Retourne la cause au Tribunal pour nouvelle décision dans le sens des considérants.
Sur les frais :
Met à charge de B______ les frais judiciaires de recours, arrêtés à 2'000 fr. et compensés avec les avances versées, qui restent acquises à l'Etat de Genève.
Condamne B______ à verser à A______ 2'000 fr. à titre de remboursement des frais judiciaires de recours.
Condamne B______ à verser à A______ 2'000 fr. à titre de dépens de recours.
Siégeant :
Monsieur Jean REYMOND, président; Madame Sylvie DROIN et Monsieur
Ivo BUETTI, juges; Madame Sandra CARRIER, greffière.
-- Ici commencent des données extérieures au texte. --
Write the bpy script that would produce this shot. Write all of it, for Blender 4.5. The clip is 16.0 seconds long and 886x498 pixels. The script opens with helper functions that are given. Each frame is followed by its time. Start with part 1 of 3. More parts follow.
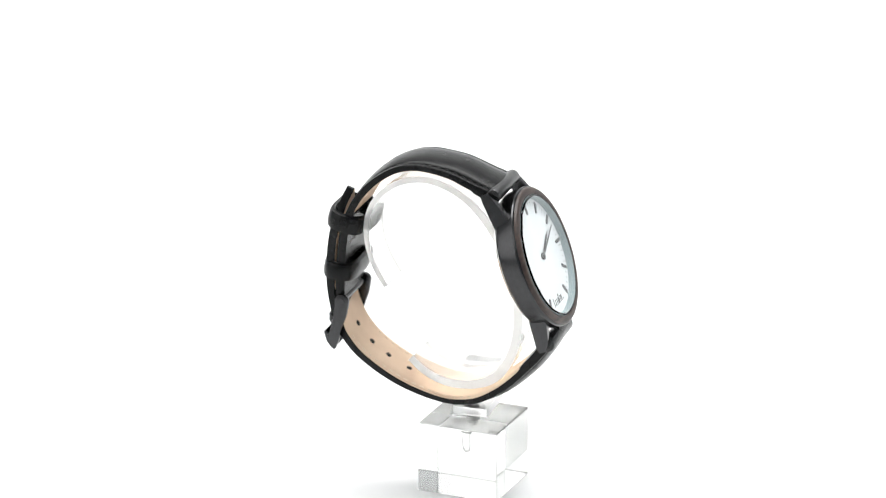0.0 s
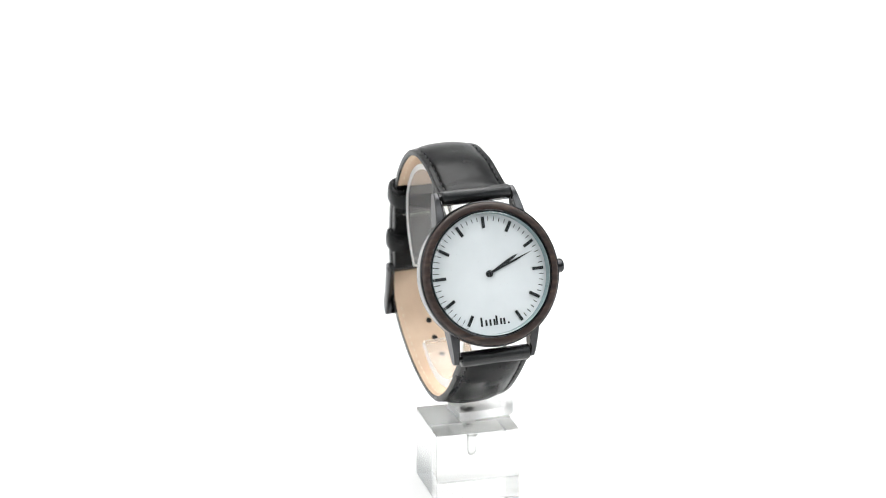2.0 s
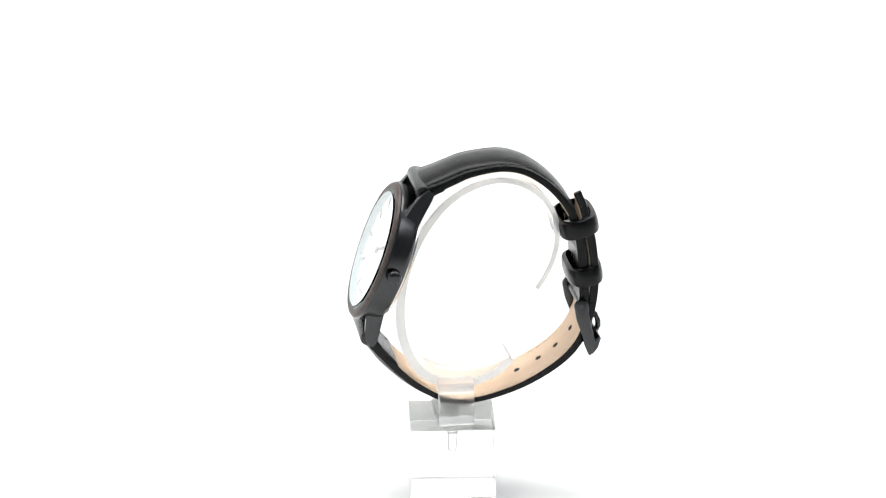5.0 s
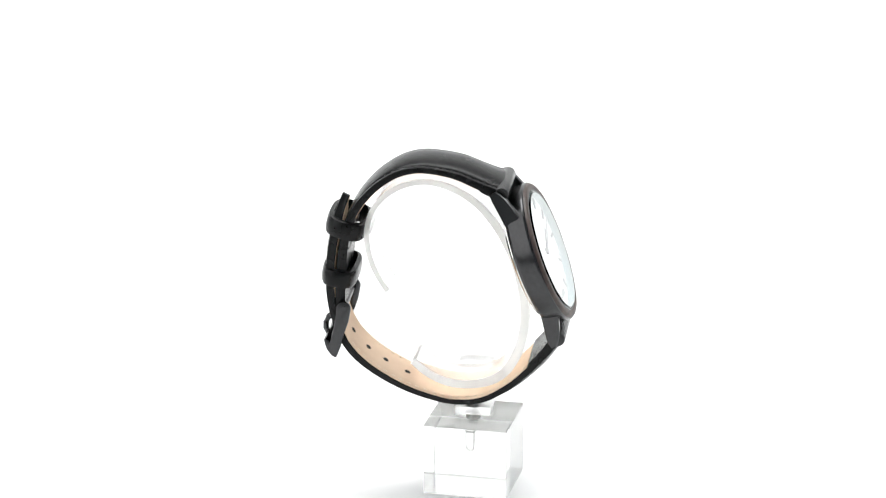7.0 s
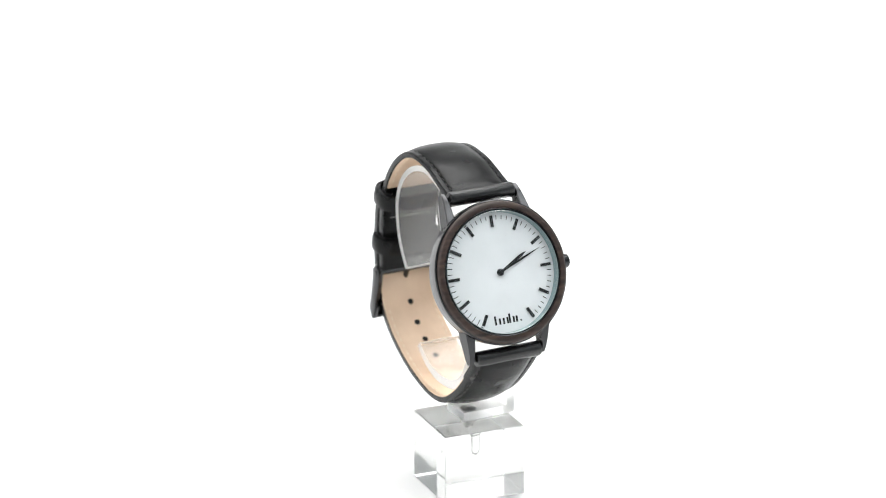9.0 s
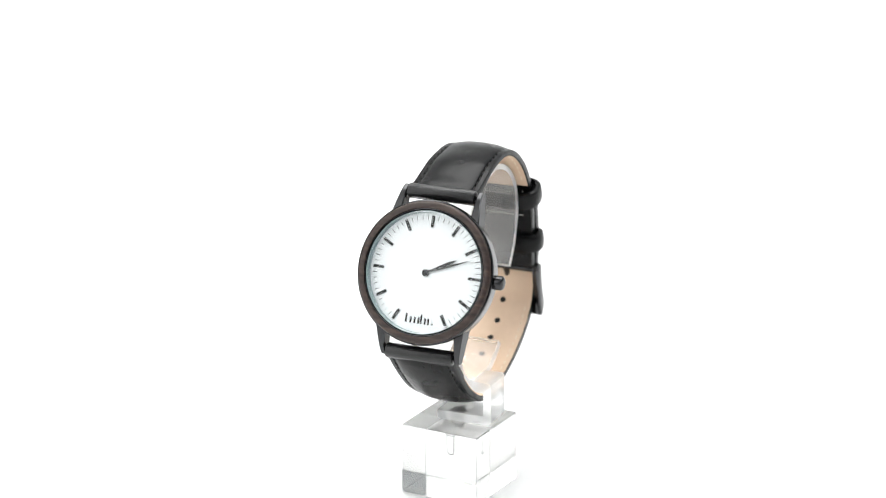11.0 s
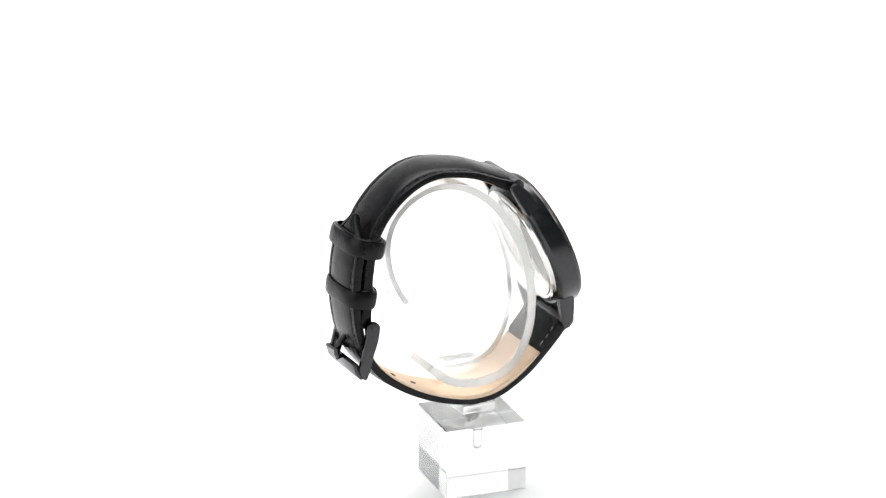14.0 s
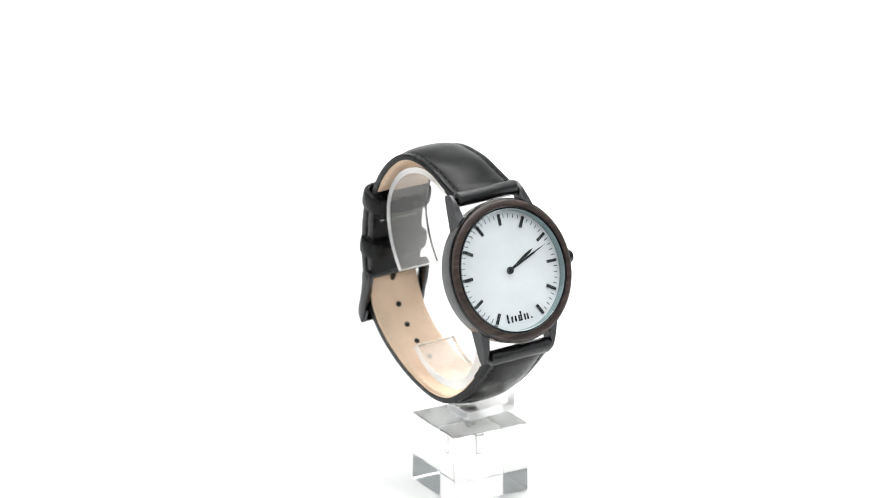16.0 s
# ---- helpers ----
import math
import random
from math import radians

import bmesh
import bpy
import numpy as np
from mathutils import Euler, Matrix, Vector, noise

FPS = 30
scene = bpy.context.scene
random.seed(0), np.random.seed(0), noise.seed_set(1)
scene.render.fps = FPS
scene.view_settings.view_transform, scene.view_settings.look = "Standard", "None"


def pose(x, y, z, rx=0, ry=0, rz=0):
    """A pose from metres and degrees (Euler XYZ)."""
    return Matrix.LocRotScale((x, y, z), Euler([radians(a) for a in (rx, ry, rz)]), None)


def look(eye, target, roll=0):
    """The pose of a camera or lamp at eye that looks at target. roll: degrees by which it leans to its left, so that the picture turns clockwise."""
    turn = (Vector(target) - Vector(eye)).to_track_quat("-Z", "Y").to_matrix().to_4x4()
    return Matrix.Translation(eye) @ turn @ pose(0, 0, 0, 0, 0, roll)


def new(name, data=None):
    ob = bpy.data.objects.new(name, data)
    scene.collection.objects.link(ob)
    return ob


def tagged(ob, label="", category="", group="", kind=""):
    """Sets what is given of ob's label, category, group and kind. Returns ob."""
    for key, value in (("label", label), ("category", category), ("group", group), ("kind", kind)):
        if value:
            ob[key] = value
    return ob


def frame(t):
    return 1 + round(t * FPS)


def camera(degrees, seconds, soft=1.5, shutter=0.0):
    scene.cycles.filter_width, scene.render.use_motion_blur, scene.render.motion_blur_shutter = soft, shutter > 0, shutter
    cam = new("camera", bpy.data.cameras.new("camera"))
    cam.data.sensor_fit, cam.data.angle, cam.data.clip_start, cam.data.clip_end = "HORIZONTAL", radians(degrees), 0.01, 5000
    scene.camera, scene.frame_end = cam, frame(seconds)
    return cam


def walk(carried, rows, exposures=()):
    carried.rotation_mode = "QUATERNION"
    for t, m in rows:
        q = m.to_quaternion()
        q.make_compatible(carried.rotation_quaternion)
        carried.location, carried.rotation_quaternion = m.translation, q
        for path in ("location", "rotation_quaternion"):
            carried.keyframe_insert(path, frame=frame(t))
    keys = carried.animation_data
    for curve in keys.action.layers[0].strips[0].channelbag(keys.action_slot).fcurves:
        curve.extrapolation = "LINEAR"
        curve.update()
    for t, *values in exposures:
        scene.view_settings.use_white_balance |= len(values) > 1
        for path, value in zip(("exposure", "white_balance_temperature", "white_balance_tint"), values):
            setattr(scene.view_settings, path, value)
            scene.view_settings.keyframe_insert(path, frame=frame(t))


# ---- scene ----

# Product film: a wristwatch on a clear acrylic display stand turns before a fixed camera on a white sweep.
MM = 0.001

# ---- camera: fixed, long lens, looking down by about 19 degrees ----
cam = camera(13.55, 16.0, soft=0.9)
cam.data.dof.use_dof, cam.data.dof.focus_distance, cam.data.dof.aperture_fstop = True, 1.035, 11.5
EYE = pose(-0.00543, -0.99725, 0.41257, 71.089, 0, 0) @ pose(0, 0, 0, 0, 0, -0.194)
walk(cam, [(0.0, EYE), (16.0, EYE)], exposures=[(0.0, 0.0), (16.0, 0.0)])

# ---- world and studio lights ----
world = bpy.data.worlds.new("studio_world")
scene.world = world
world.use_nodes = True
world.node_tree.nodes["Background"].inputs["Color"].default_value = (0.84, 0.95, 1.0, 1)
world.node_tree.nodes["Background"].inputs["Strength"].default_value = 0.2


def softbox(name, eye, target, size_x, size_y, power, colour):
    lamp = bpy.data.lights.new(name, "AREA")
    lamp.shape, lamp.size, lamp.size_y, lamp.energy, lamp.color = "RECTANGLE", size_x, size_y, power, colour
    ob = new(name, lamp)
    ob.matrix_world = look(eye, target)
    return ob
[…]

| Le président : Jean REYMOND |
| La greffière : Sandra CARRIER |
Indication des voies de recours :
Le Tribunal fédéral connaît, comme juridiction ordinaire de recours, des recours en matière civile; la qualité et les autres conditions pour interjeter recours sont déterminées par les art. 72 à 77 et 90 ss de la loi sur le Tribunal fédéral du 17 juin 2005 (LTF;
RS 173.110). Il connaît également des recours constitutionnels subsidiaires; la qualité et les autres conditions pour interjeter recours sont déterminées par les art. 113 à 119 et 90 ss LTF. Dans les deux cas, le recours motivé doit être formé dans les trente jours qui suivent la notification de l'expédition complète de l'arrêt attaqué. L'art. 119 al. 1 LTF prévoit que si une partie forme un recours ordinaire et un recours constitutionnel, elle doit déposer les deux recours dans un seul mémoire.
Le recours doit être adressé au Tribunal fédéral, 1000 Lausanne 14.
Valeur litigieuse des conclusions pécuniaires au sens de la LTF supérieure ou égale à 30'000 fr.